All 48 seats in the Sabah State Legislative Assembly 25 seats needed for a majority
|  | Majority party | Minority party | Third party |
| Leader | Joseph Pairin Kitingan | Mustapha Harun | Harris Salleh |
| Party | PBS | USNO | BERJAYA |
| Alliance |  |  | Barisan Nasional |
| Leader since | 1984 | 1981 | 1976 |
| Leader's seat | Tambunan | Usukan | Tenom (lost) |
| Last election | – | 3 seats | 44 seats |
| Seats won | 25 | 16 | 7 |
| Seat change | New | +13 | −37 |
| Popular vote | 101,908 | 71,457 | 84,194 |
| Percentage | 37.30% | 26.15% | 30.81% |
| Chief Minister before election Harris Salleh Barisan Nasional, (BERJAYA) | Elected Chief Minister Joseph Pairin Kitingan PBS |

= 1985 Sabah state election =

State election in Sabah, Malaysia

The 1985 Sabah state election was held between Saturday, 20 April and Sunday, 21 April 1985. This was the fifth state election to take place. Parti Bersatu Sabah won 25 out 48 seats contested, thus forming government with its president Joseph Pairin Kitingan being sworn in as Chief Minister. This election is a milestone in Sabah political history as it marked the first time that a party not part of the nation's ruling coalition Barisan Nasional (BN) formed government. PBS took control of the state from the previous ruling government under Parti Berjaya—a partner of BN, which has been in power since 1976.

==Results==

| Party |  | Votes | % | Seats | +/– |
|  | United Sabah Party | 100,486 | 36.44 | 25 | New |
|  | Sabah People's United Front | 84,194 | 30.53 | 6 | –38 |
|  | United Sabah National Organisation | 74,050 | 26.85 | 16 | +13 |
|  | United Pasok Nunukragang National Organisation | 5,988 | 2.17 | 1 | +1 |
|  | Sabah United Native People's Party | 3,734 | 1.35 | 0 | New |
|  | United Sabah People's Action Party | 3,088 | 1.12 | 0 | New |
|  | Democratic Action Party | 3,115 | 1.13 | 0 | 0 |
|  | Independents | 1,140 | 0.41 | 0 | 0 |
| Total |  | 275,795 | 100.00 | 48 | 0 |
| Valid votes |  | 275,795 | 98.25 |  |  |
| Invalid/blank votes |  | 4,909 | 1.75 |  |  |
| Total votes |  | 280,704 | 100.00 |  |  |
| Registered voters/turnout |  | 379,247 | 74.02 |  |  |
Source: Yusoff Tindak Malaysia Github

==Aftermath==

Pairin, himself a former member of Party Berjaya, formed PBS barely 47 days before the elections. Opponents of PBS, namely, Harris Salleh of Berjaya, and Tun Mustapha of USNO were dissatisfied with the result. Tun Mustapha then sought to get sworn in as Chief Minister illegally, and this resulted in a court battle which ended in favour of Pairin.

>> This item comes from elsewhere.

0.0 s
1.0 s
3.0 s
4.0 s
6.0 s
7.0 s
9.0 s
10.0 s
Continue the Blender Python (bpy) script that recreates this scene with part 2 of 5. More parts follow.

The election resulted in riots around Sabah between March and May 1986. Bombings occurred in Kota Kinabalu, and arson in other towns. The rioters were trying to bring down Pairin from being the head of the state government.

In 1986 itself, another election was announced following defections by PBS assemblymen to USNO. PBS won again, this time with a two-thirds majority. PBS joined the Barisan Nasional coalition after this election, but later left the coalition in 1990.